Records to use:
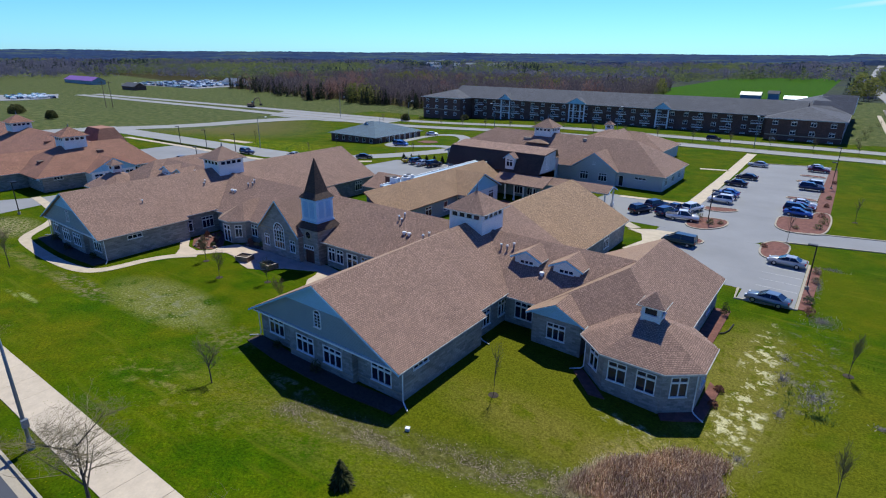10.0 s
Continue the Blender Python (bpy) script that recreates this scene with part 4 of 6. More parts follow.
--
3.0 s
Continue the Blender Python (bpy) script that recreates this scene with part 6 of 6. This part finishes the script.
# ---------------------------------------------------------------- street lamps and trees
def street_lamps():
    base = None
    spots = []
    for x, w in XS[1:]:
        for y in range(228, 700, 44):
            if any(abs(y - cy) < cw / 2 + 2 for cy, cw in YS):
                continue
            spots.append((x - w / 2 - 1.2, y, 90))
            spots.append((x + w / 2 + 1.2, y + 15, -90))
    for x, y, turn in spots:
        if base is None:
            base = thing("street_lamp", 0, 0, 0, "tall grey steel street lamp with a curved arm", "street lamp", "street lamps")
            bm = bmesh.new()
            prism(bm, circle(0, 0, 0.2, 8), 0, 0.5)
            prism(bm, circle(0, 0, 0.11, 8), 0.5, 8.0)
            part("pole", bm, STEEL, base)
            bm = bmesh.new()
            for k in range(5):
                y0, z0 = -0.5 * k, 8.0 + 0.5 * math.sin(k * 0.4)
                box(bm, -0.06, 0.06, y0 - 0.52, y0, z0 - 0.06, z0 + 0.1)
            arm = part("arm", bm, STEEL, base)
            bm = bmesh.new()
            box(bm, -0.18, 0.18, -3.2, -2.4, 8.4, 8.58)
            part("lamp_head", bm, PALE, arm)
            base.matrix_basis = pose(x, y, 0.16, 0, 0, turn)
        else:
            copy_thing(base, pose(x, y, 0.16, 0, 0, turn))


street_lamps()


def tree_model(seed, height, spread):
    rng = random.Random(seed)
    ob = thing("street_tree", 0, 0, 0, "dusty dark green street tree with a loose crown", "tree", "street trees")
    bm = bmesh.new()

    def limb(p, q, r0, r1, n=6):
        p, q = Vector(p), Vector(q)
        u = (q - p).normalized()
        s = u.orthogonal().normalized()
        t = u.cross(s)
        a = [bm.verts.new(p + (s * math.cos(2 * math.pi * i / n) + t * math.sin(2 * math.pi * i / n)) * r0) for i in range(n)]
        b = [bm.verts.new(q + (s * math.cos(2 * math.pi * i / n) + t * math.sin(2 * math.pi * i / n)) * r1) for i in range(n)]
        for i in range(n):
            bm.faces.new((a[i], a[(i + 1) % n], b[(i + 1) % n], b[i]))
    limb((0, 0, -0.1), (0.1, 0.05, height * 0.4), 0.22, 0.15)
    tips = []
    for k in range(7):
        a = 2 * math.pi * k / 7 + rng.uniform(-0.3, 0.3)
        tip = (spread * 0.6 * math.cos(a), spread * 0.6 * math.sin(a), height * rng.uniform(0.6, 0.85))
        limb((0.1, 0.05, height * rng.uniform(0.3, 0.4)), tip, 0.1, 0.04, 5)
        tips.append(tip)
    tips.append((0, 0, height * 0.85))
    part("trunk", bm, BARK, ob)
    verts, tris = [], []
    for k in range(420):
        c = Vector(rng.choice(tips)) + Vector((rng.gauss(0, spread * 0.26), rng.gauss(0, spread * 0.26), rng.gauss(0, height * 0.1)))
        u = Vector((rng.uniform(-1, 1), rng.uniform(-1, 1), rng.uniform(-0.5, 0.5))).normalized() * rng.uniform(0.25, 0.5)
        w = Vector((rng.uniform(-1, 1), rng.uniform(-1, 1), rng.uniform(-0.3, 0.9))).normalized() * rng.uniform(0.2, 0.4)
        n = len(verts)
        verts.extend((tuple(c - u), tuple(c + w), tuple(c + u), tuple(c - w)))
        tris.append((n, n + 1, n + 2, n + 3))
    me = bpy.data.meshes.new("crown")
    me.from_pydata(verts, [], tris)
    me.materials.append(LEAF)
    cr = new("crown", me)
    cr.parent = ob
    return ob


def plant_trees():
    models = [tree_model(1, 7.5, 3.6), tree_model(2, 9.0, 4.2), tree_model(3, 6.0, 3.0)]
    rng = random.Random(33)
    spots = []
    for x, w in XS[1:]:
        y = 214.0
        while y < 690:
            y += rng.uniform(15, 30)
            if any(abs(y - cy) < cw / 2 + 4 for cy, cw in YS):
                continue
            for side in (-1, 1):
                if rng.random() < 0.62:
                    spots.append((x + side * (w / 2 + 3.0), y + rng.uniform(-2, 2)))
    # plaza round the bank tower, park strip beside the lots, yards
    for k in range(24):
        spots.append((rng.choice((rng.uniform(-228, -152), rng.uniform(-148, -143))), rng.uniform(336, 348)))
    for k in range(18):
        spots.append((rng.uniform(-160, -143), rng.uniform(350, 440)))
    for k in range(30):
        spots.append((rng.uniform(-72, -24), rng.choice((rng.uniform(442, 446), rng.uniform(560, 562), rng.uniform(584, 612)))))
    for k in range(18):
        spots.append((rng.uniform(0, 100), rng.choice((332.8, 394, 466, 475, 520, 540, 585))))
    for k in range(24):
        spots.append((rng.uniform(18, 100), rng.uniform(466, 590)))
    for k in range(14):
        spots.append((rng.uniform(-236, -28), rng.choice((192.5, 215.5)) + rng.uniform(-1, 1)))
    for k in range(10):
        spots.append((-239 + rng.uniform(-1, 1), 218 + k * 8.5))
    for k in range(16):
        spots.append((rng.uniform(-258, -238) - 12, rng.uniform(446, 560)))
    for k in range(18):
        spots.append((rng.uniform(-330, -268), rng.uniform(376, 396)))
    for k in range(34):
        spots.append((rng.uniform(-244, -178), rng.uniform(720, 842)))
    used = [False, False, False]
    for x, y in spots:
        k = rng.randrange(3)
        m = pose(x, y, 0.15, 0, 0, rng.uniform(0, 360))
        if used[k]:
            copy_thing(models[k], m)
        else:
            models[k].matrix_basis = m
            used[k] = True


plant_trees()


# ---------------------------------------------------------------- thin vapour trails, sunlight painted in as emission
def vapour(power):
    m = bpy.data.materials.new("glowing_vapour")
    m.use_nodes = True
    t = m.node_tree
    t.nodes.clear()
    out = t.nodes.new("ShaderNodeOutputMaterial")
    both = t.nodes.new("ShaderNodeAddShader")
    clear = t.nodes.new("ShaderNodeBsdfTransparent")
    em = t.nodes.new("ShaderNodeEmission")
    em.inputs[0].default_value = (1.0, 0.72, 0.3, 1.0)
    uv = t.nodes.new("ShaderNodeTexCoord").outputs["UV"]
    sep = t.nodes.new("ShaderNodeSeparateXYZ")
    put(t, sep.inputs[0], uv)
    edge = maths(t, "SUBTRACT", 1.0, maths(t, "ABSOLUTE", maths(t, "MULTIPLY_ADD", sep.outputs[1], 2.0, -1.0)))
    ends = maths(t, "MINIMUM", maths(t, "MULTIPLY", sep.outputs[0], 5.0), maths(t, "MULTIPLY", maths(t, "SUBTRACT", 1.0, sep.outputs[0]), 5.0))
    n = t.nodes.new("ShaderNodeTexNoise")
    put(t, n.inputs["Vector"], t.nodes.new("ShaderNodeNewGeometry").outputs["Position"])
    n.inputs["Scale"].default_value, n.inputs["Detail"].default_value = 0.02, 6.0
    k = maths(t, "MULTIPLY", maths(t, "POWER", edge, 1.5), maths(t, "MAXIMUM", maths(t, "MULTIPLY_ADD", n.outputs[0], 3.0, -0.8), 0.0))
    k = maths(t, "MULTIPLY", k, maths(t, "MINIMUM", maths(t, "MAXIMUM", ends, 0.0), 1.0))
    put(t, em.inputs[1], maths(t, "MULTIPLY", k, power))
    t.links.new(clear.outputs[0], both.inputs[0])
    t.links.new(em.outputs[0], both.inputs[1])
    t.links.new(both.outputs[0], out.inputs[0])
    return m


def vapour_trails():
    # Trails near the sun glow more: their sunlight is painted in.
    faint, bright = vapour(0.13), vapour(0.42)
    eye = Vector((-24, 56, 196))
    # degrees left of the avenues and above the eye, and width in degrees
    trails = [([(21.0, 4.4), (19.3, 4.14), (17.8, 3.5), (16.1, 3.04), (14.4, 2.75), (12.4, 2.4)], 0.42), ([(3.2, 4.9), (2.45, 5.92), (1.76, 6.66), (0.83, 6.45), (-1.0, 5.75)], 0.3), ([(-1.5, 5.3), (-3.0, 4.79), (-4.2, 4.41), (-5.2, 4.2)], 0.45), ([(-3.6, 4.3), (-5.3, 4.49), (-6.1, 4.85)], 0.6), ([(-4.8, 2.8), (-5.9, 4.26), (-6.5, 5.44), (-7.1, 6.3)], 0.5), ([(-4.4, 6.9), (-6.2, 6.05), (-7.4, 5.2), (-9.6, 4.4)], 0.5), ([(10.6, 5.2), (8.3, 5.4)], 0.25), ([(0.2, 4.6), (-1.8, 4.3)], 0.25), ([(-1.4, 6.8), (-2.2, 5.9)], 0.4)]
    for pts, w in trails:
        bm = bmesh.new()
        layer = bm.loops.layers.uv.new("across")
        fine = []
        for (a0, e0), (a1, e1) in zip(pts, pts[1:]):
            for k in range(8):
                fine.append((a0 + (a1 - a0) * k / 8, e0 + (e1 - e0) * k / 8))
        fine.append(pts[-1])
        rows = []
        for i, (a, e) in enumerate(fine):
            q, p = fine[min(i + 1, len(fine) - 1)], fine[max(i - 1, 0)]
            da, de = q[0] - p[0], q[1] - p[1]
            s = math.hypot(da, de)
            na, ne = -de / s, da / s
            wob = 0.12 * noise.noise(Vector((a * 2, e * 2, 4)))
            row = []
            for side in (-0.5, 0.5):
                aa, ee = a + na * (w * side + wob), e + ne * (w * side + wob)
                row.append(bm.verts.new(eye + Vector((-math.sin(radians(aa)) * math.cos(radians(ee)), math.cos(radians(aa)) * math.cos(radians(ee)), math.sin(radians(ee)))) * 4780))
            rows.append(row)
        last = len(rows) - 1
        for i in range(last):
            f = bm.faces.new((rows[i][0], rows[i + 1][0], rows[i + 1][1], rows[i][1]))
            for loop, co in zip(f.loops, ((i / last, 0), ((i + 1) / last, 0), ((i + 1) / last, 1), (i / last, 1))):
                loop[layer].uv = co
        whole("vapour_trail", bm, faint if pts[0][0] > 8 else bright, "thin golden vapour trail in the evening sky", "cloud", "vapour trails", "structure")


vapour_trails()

What the task requires:
Pull out every line in the data above that has the word "this".

Task output:
Continue the Blender Python (bpy) script that recreates this scene with part 4 of 6. More parts follow.
Continue the Blender Python (bpy) script that recreates this scene with part 6 of 6. This part finishes the script.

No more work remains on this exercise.